The current precision level of this technology only allows us to block images that have already been clearly identified as spam, but we’re looking into whether certain improvements to the technology may allow us to use it for other purposes as well.
Monitoring using machine learning
While images posted to our platforms are monitored by our monitoring team, we are working on developing a machine-learning moderation system that will improve the speed and accuracy of image moderation. We already use a product supplied by Hive for image moderation, but using a purely automated approach for image moderation is still not feasible due to the existence of a number of potential methods for avoiding detection and other limits of the technology. However, we are continuing to conduct technical research aimed at improving this technology for possible future use.

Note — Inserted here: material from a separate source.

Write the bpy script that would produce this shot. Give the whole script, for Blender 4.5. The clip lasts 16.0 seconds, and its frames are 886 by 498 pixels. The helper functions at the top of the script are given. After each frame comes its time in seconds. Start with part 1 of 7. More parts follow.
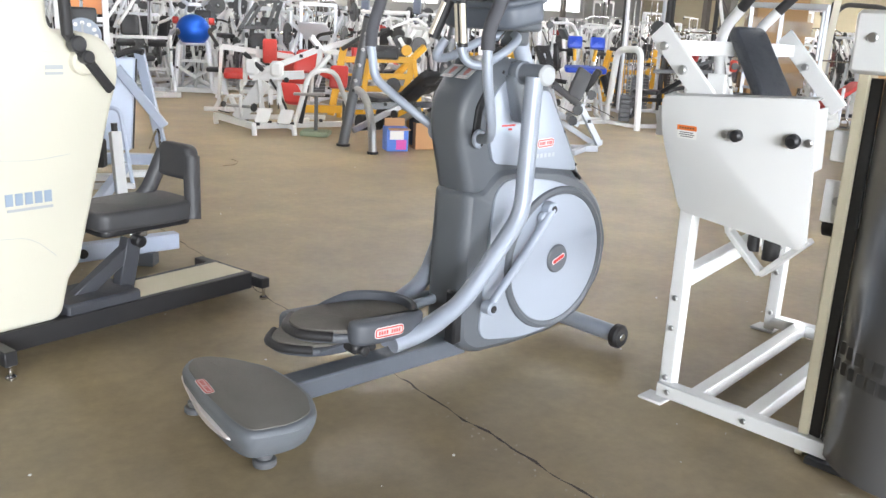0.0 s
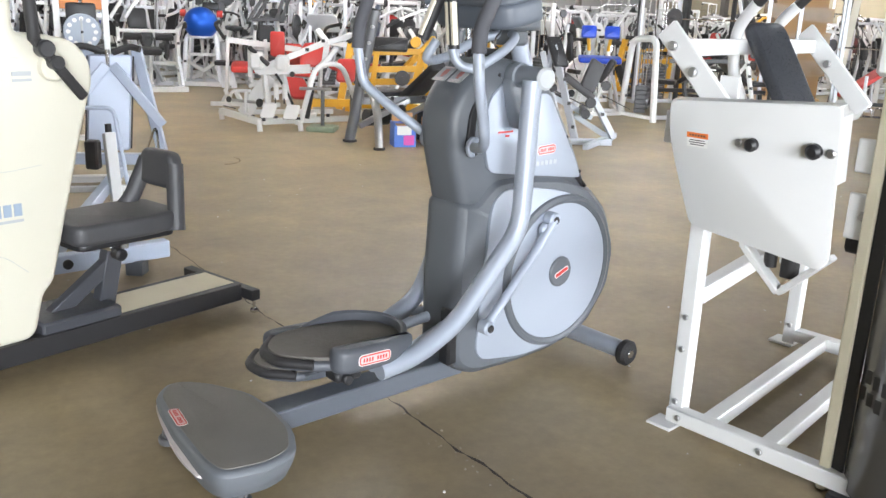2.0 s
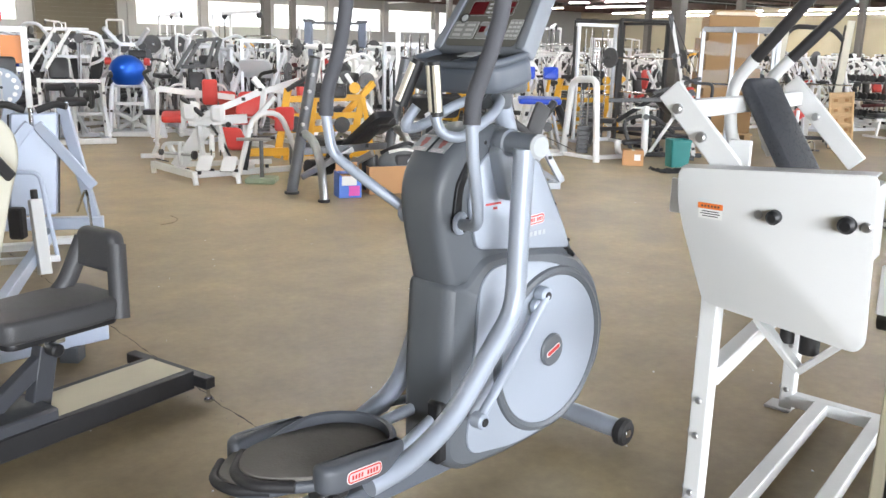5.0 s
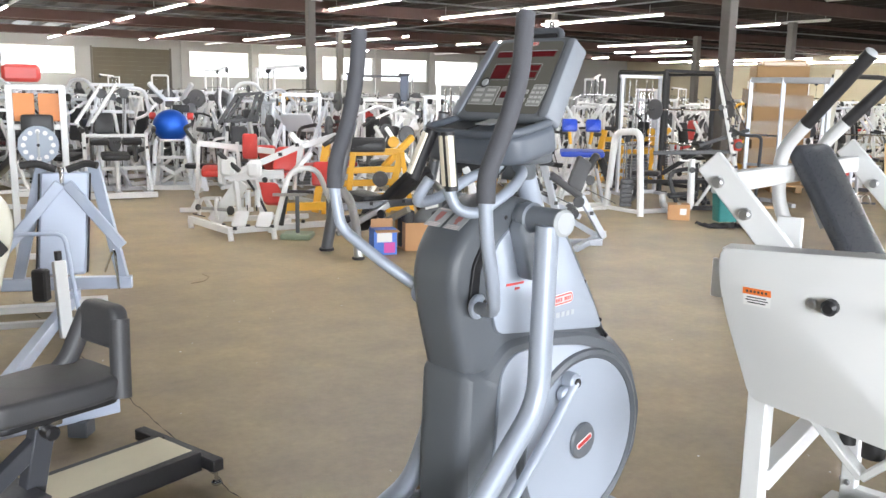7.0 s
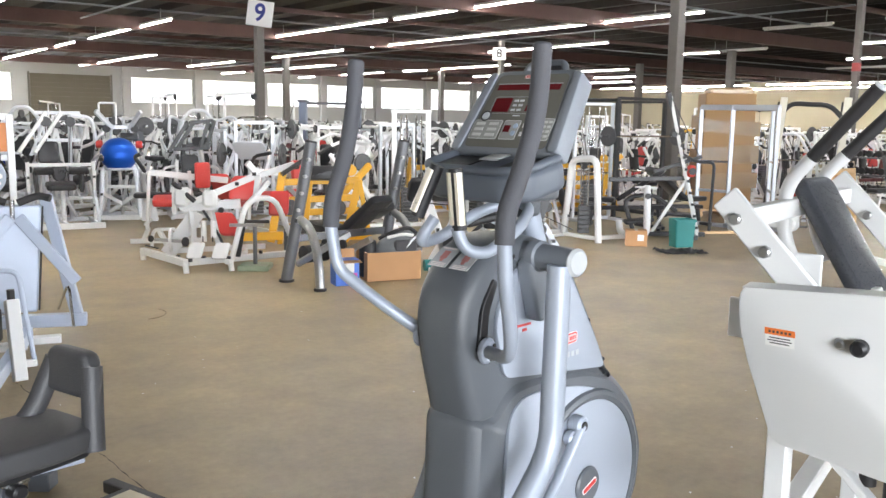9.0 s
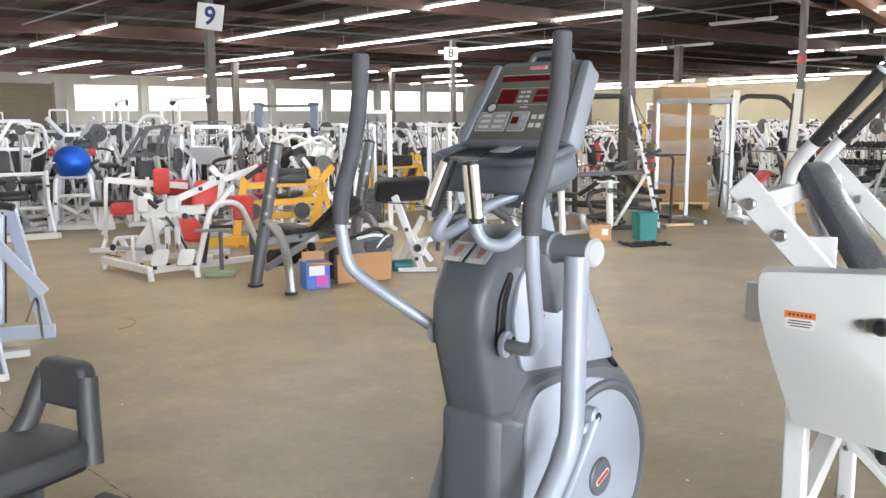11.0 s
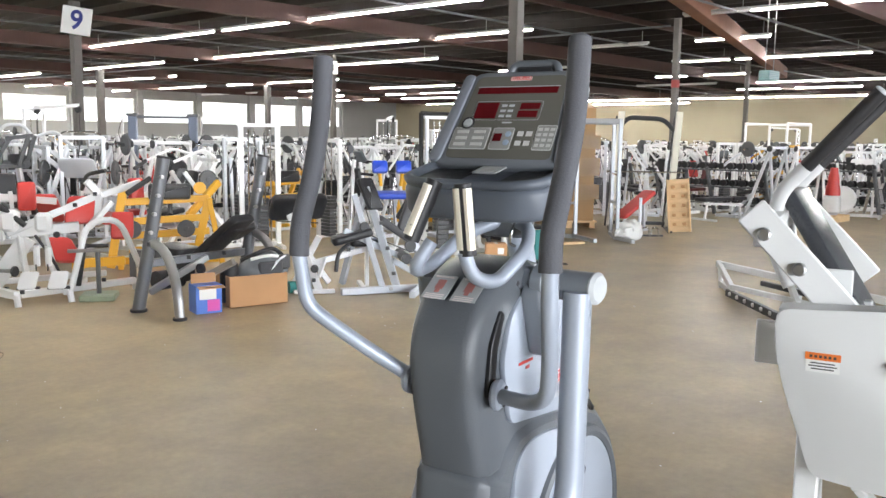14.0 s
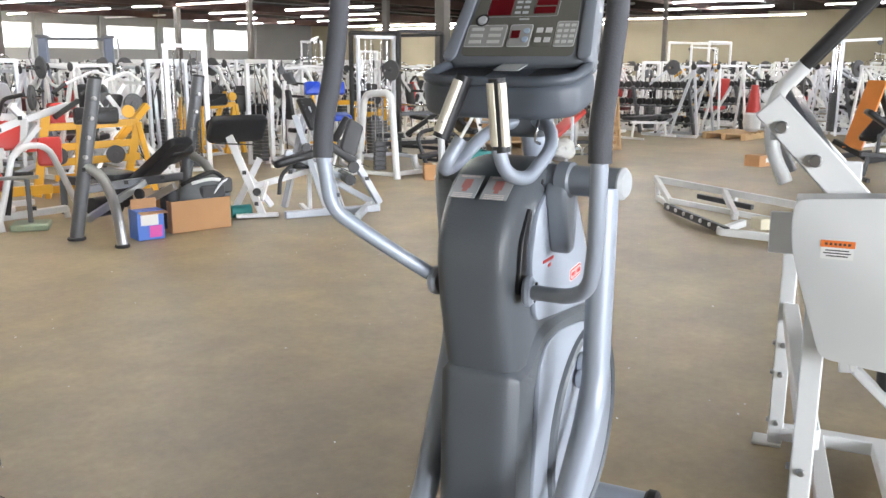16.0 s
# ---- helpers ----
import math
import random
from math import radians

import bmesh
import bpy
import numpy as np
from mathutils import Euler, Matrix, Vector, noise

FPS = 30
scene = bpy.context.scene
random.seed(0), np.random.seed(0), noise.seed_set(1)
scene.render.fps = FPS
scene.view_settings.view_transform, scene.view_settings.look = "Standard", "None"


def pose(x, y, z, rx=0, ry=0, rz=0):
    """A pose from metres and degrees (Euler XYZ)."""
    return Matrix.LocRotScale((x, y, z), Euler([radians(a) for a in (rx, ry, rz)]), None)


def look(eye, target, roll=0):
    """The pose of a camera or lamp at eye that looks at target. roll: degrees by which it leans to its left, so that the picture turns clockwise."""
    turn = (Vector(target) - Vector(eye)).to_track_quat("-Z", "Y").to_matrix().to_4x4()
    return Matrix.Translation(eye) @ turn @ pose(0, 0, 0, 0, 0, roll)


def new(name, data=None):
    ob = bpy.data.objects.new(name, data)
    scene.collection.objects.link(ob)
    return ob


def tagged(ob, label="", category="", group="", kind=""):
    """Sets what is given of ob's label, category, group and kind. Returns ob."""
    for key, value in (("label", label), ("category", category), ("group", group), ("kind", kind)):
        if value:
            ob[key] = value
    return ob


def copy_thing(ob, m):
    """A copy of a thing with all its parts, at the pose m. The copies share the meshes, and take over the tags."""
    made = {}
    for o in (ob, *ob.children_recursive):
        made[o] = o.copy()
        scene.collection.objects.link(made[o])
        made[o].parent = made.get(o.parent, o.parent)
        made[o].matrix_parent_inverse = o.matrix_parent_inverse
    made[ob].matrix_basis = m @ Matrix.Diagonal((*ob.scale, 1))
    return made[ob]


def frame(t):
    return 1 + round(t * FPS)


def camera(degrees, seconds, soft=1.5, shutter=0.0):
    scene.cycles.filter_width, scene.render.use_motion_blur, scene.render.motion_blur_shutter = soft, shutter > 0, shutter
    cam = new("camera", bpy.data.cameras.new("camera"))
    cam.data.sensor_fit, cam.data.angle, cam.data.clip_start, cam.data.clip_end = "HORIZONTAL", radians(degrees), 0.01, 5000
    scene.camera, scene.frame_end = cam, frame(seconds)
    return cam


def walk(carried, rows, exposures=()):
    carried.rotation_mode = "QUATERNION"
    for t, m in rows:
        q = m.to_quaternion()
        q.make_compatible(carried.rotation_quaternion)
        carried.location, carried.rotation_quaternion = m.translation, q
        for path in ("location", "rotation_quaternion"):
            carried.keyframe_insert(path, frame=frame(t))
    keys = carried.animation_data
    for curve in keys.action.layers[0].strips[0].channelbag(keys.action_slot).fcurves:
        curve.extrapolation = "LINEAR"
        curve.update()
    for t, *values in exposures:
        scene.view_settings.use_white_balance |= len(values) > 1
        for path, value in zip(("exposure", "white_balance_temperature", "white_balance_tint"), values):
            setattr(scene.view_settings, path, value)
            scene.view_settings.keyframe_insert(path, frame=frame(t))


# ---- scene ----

We are also looking into other methods for improving the security of our platform, in addition to the strategies discussed above. However, as previously stated, it is very difficult to block all malicious requests and there is currently no available technology capable of fully addressing the root of this specific problem.
The efficacy of these technological measures is limited by definition and in many cases detection of malicious activity resembles a game of cat-and-mouse. Furthermore, not all of the measures discussed above have been fully implemented at the time of publication of this article, and we fully acknowledge that there are many ways in which our countermeasures need improvement. However, despite this reality, we consider it our responsibility to continue to do what we can to verify and incorporate the most effective technology we can find to boost the security of our platform.
While no single perfect solution exists, pixiv Inc. will continue to actively conduct research and develop its services in order to continuously improve its safety and security for the users.